Les preuves s’accumulent. Le fait de vérifier 150 fois par jour nos téléphones pourraient avoir une influence profonde sur nos comportements et nos systèmes de récompenses psychologiques d’une manière plus omniprésente que tout autre média.
Troisième défi, la portée et l’ampleur de ces effets reposent sur des systèmes algorithmiques et d’intelligence artificielle (IA) de plus en plus complexes, ce qui limite notre capacité à exercer toute gestion humaine. Ensemble, ces trois bouleversements ont eu des répercussions au moins aussi profondes que la transition de la société agricole à la société industrielle, sur une période de temps beaucoup plus courte.
La société humaine est donc aujourd’hui confrontée à un choix critique : Traiterons-nous les effets de la technologie numérique et de l’expérience numérique comme un sujet sociétal devant être impérativement être géré collectivement ? À l’heure actuelle, la réponse donnée par ceux qui dispose de la plus grande concentration de pouvoir est : non.
Nous avons tendance à penser que la pollution doit être éradiquée.

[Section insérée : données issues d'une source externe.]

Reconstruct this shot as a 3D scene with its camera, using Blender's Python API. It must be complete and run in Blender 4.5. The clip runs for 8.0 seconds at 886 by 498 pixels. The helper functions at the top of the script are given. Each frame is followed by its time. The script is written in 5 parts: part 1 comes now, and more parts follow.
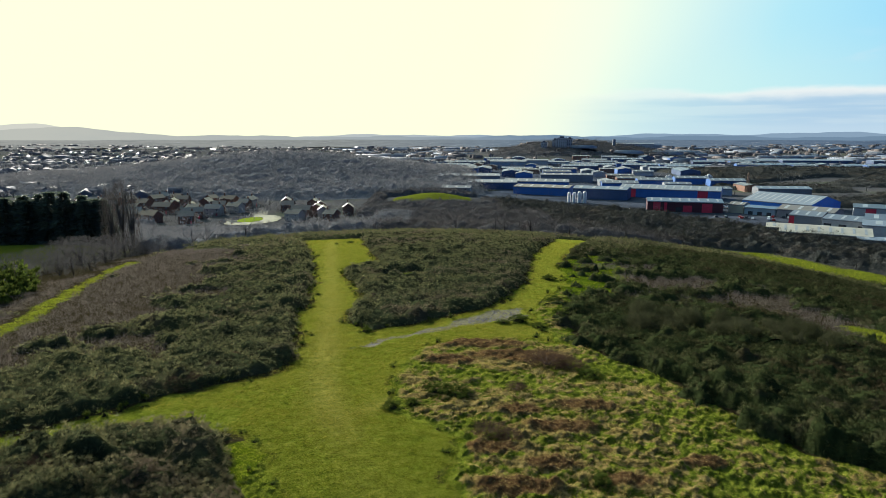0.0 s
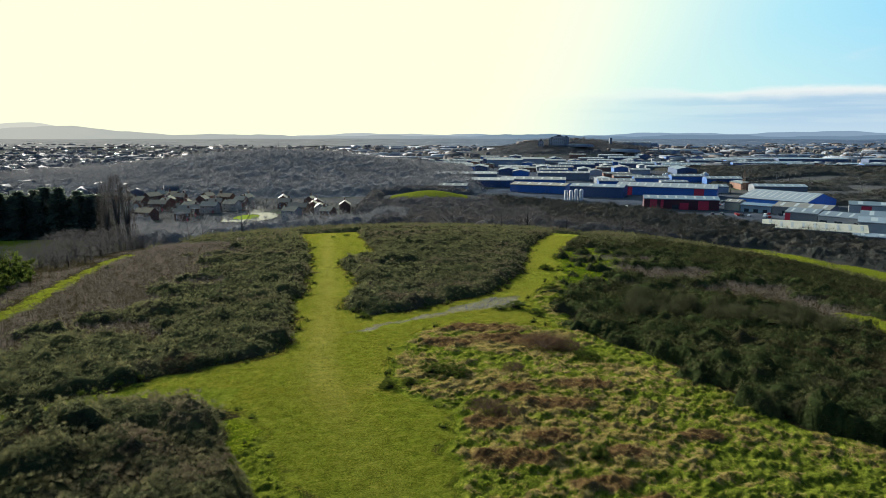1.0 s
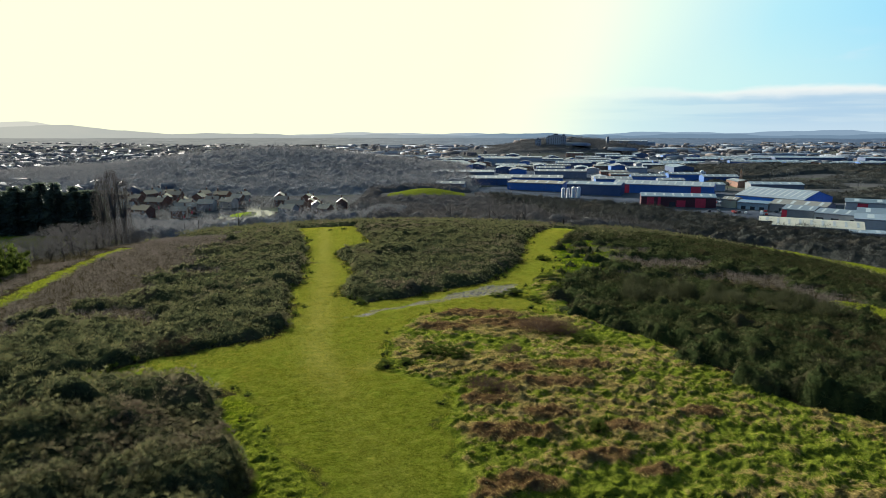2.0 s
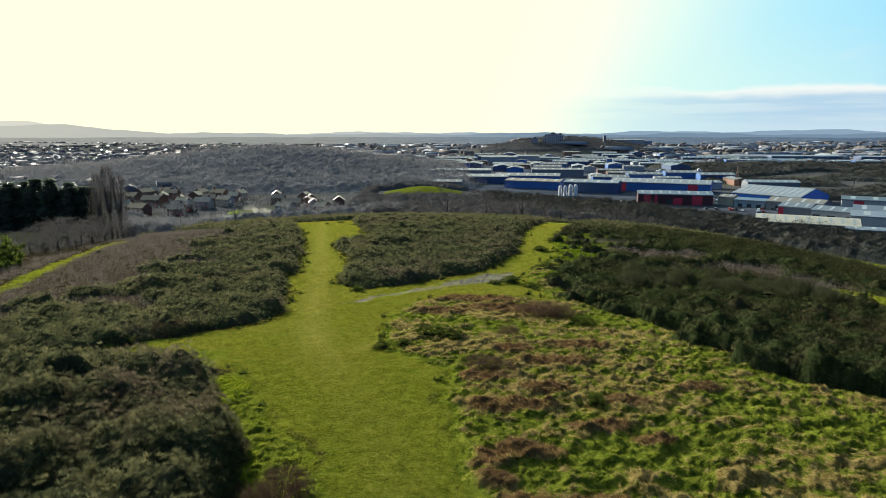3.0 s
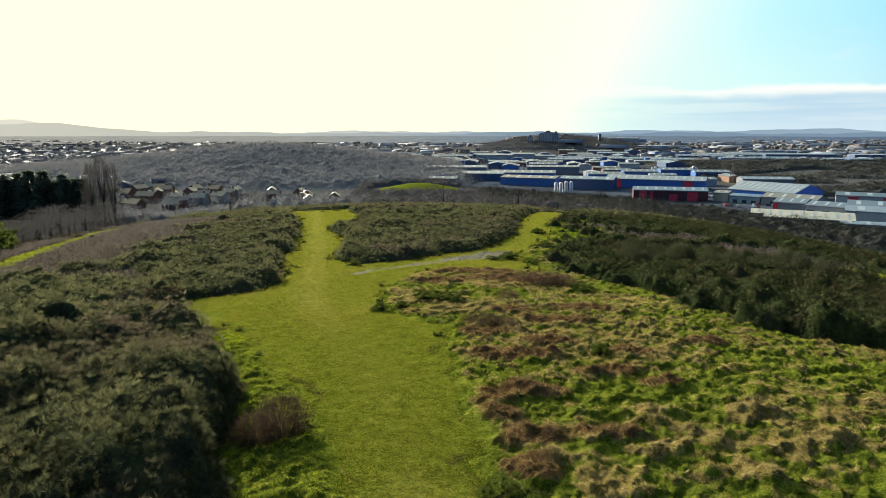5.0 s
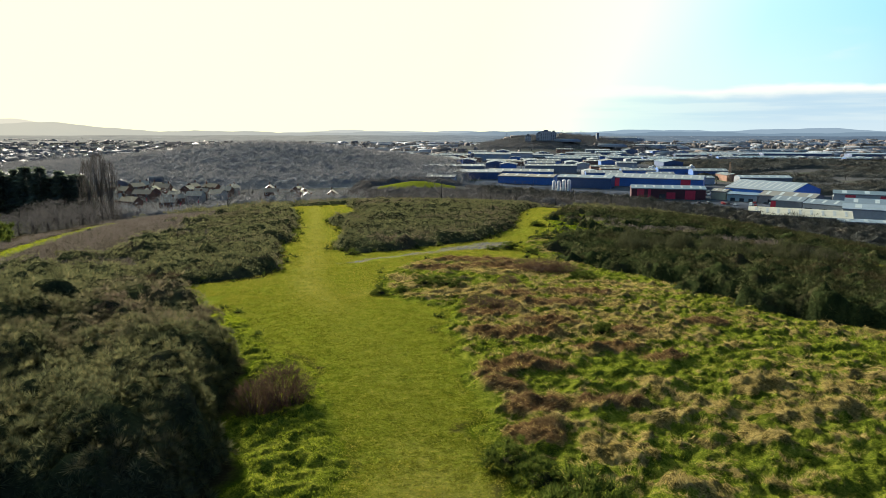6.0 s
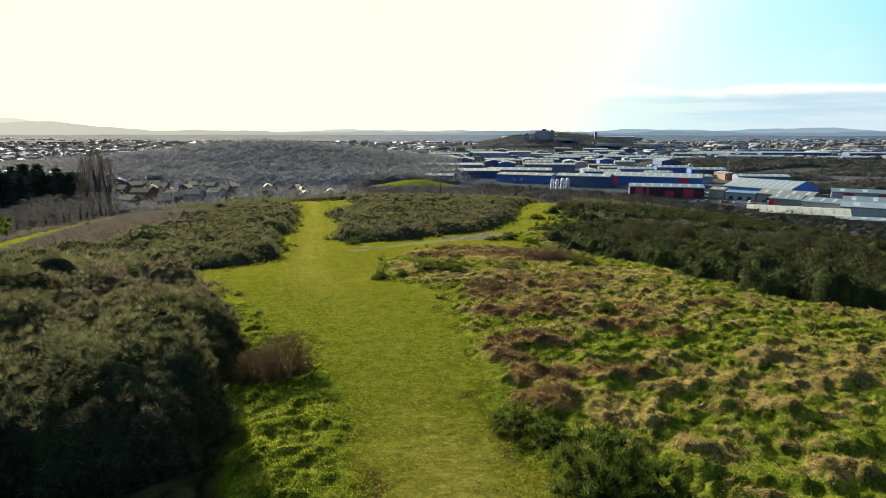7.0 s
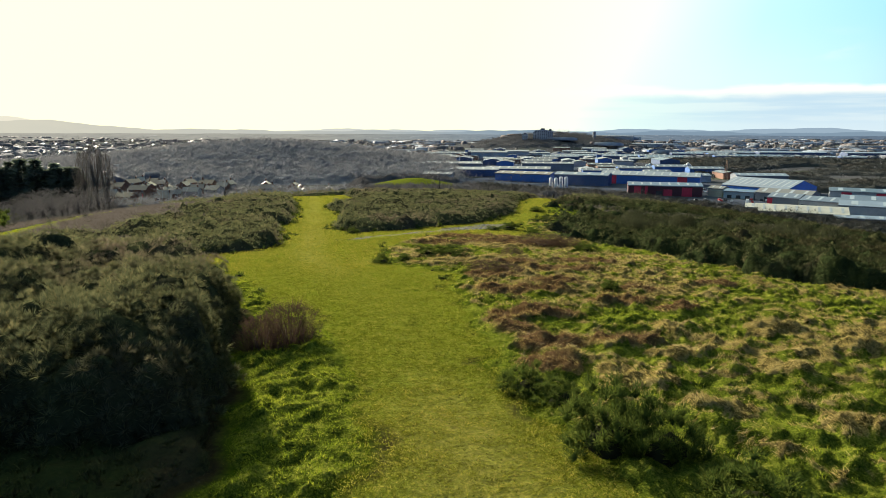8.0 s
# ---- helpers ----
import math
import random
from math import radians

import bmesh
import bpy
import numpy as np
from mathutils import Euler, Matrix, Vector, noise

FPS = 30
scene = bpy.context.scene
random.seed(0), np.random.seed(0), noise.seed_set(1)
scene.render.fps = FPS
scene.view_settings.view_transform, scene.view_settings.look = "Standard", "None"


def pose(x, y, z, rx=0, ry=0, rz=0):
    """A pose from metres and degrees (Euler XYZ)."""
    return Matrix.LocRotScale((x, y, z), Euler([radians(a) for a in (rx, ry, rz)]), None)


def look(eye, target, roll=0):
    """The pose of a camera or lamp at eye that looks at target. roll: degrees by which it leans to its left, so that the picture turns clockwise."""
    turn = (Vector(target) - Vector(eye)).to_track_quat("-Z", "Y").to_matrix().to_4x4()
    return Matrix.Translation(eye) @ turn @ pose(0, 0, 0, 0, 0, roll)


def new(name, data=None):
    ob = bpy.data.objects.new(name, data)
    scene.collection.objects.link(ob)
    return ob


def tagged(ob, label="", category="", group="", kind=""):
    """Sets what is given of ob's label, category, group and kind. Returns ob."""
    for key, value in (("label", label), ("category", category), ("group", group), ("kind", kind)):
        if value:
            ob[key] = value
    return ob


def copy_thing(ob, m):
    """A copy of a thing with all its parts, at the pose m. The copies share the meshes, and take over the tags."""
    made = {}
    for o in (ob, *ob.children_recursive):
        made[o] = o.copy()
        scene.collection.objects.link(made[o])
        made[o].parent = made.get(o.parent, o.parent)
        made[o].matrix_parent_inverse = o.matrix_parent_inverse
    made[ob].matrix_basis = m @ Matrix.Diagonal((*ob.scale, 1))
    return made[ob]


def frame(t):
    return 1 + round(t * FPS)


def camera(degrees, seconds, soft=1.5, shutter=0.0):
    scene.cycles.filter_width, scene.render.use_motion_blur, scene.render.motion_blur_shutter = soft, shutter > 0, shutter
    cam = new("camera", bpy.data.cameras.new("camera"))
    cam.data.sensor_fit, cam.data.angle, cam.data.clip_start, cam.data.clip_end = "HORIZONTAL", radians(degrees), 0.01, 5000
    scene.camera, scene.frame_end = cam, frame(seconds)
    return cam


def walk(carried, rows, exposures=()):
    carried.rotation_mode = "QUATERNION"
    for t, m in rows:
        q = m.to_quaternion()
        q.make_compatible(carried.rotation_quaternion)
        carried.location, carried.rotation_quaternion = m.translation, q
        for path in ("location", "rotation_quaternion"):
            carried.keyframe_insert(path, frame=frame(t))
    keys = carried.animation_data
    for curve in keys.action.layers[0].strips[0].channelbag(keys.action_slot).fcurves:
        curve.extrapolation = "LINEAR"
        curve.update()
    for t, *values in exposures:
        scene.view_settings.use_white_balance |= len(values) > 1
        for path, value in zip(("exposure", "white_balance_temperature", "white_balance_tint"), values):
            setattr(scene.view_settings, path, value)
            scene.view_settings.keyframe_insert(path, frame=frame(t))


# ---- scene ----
cam = camera(70.9, 8.0, soft=0.7)
METRES, EYE, TILT, LEAN, TURN = 9.0, 15.0, -10.3, 0.0, 0.0
ROWS = [
    (0.0, 0.0, 0.0, 0.0, -0.0, 0.0, -0.0),
    (0.5, 0.0019, 0.008, -0.0739, -0.16, -0.04, 0.03),
    (1.0, -0.0002, 0.0159, -0.1413, -0.29, -0.07, 0.04),
    (1.5, -0.0001, 0.0288, -0.21, -0.41, -0.1, 0.06),
    (3.0, -0.0004, 0.065, -0.4094, -0.8, -0.18, 0.15),
    (3.5, -0.0041, 0.0802, -0.4801, -0.91, -0.19, 0.17),
    (4.0, -0.0109, 0.0944, -0.5436, -1.02, -0.22, 0.19),
    (4.5, -0.0186, 0.1122, -0.6084, -1.12, -0.23, 0.2),
    (6.0, -0.0399, 0.1514, -0.7682, -1.43, -0.28, 0.2),
    (6.5, -0.0502, 0.1634, -0.8221, -1.52, -0.3, 0.22),
    (7.0, -0.061, 0.1755, -0.8672, -1.59, -0.32, 0.21),
    (7.5, -0.0744, 0.1907, -0.9204, -1.68, -0.34, 0.17),
    (8.0, -0.0845, 0.2, -0.9711, -1.76, -0.36, 0.11),
]
walk(cam, [(t, pose(0, 0, EYE, TILT, LEAN, TURN) @ pose(METRES * x, METRES * y, METRES * z, 90 + pitch, roll, yaw)) for t, x, y, z, yaw, pitch, roll in ROWS], [(0.0, 1.17, 6000.0, 10.0), (8.0, 1.50, 6650.0, 10.0)])

# ---- daylight: low winter sun ahead and to one side ----
SUN_AZ, SUN_EL = -32.0, 19.0
sun_way = Vector((math.sin(radians(SUN_AZ)) * math.cos(radians(SUN_EL)), math.cos(radians(SUN_AZ)) * math.cos(radians(SUN_EL)), math.sin(radians(SUN_EL))))
sun = new("sun", bpy.data.lights.new("sun", "SUN"))
sun.data.energy, sun.data.angle, sun.data.color = 5.0, radians(0.6), (1.0, 0.91, 0.76)
sun.matrix_world = look(sun_way * 100, (0, 0, 0))

world = bpy.data.worlds.new("sky")
scene.world = world
world.use_nodes = True
wn, wl = world.node_tree.nodes, world.node_tree.links


def vec_op(op, a, b):
    m = wn.new("ShaderNodeVectorMath")
    m.operation = op
    for socket, v in ((m.inputs[0], a), (m.inputs[1], b)):
        if isinstance(v, bpy.types.NodeSocket):
            wl.new(v, socket)
        else:
            socket.default_value = v
    return m.outputs["Value" if op == "DOT_PRODUCT" else "Vector"]


def val_op(op, a, b=0.0, c=0.0, clamp=False):
    m = wn.new("ShaderNodeMath")
    m.operation, m.use_clamp = op, clamp
    for socket, v in zip(m.inputs, (a, b, c)):
        if isinstance(v, bpy.types.NodeSocket):
            wl.new(v, socket)
        else:
            socket.default_value = v
    return m.outputs[0]


def ease(v, a, b):
    m = wn.new("ShaderNodeMapRange")
    m.interpolation_type = "SMOOTHSTEP"
    wl.new(v, m.inputs["Value"])
    m.inputs["From Min"].default_value, m.inputs["From Max"].default_value = a, b
    return m.outputs["Result"]


def blend_sky(f, a, b, how="MIX"):
    m = wn.new("ShaderNodeMix")
    m.data_type, m.blend_type = "RGBA", how
    for socket, v in ((m.inputs["Factor"], f), (m.inputs["A"], a), (m.inputs["B"], b)):
        if isinstance(v, bpy.types.NodeSocket):
            wl.new(v, socket)
        elif isinstance(v, tuple):
            socket.default_value = (*v, 1)
        else:
            socket.default_value = v
    return m.outputs["Result"]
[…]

Or, ce n’est pas forcément le cas. À presque tous les égards, notre capacité à tolérer un certain niveau de pollution pendant un temps donné a amélioré la société. La population, la richesse, la mortalité infantile, la durée de vie et la morbidité ont toutes évolué de façon spectaculaire dans la bonne direction depuis la révolution industrielle. La pollution est un sous-produit de systèmes destinés à produire un bénéfice collectif. La question à laquelle nous sommes confrontés à l’ère numérique est donc d’identifier le niveau de pollution numérique que nous sommes prêts à tolérer en perspective de faire progresser le bien commun.
A l’image des lois établis sur les niveaux tolérables de déchets et de pollution, nous pourrions établir des règles, des normes et des attentes en matière de technologie. Le monde en ligne pourrait peut-être moins instantané, pratique et divertissant. Il pourrait y avoir moins de services bon marché. Nous pourrions complexifier quelque peu certaines transactions plutôt que de les faciliter constamment. Mais ces contraintes ne détruiraient pas l’innovation. Elles canaliseraient la créativité dans des directions socialement plus souhaitables.